On Monday it was the turn of a group of politicians, and I whiled away six long hours in a freezing cold cell in Clydesdale Police Station, having been arrested, along with eight others, and charged with taking action likely to cause a breach of the peace. Legal precedent has it that breach of the peace requires conduct severe enough to cause alarm to ordinary people. But, to most of us, what is more alarming is the government's determination not only to retain Britain's nuclear arsenal but to upgrade it.
No one can know what enemy our weapons would be aimed at, nor from where a threat to our security might come. The 2006 Commons defence committee inquiry, looking into the context of Trident replacement, concluded: "The most pressing threat currently facing the UK is that of international terrorism.
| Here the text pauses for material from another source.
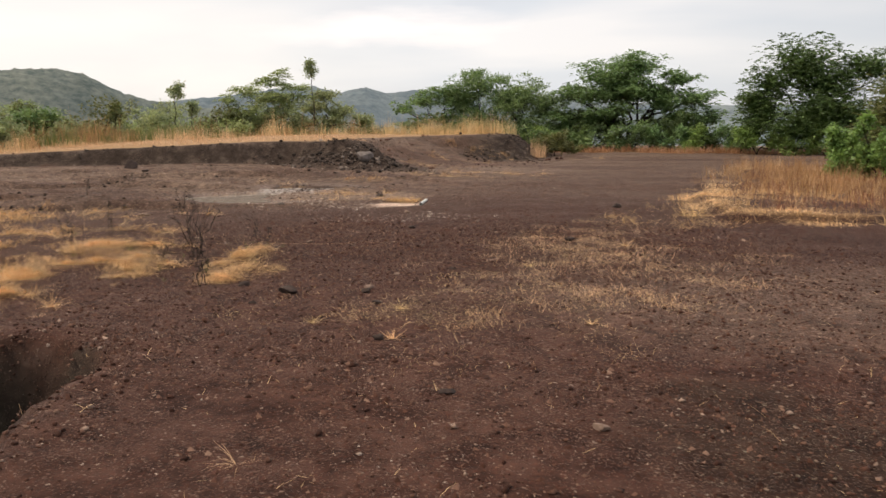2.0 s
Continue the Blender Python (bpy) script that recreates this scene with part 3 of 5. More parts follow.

Witnesses to our inquiry overwhelmingly argued that the strategic nuclear deterrent could serve no useful or practical purpose in countering this kind of threat."
Instead, government ministers fall back on the argument that nuclear weapons represent an "insurance policy" for the future. Yet the truth is that, rather than providing insurance against an unspecified threat, replacing Trident will increase the danger of nuclear proliferation.
Trident is irrelevant to the real security threats that we face, and ridiculously expensive. Recent estimates suggest the total bill, including maintenance, will be £76bn over 30 years. For that price, we could invest in the energy-efficient technologies we urgently need to tackle the greater threat we face from climate change.
By the time the Procurator Fiscal has heard these arguments for the thousandth time, he might be minded to agree that a minor trespass on a Scottish byway is of relatively little importance by comparison.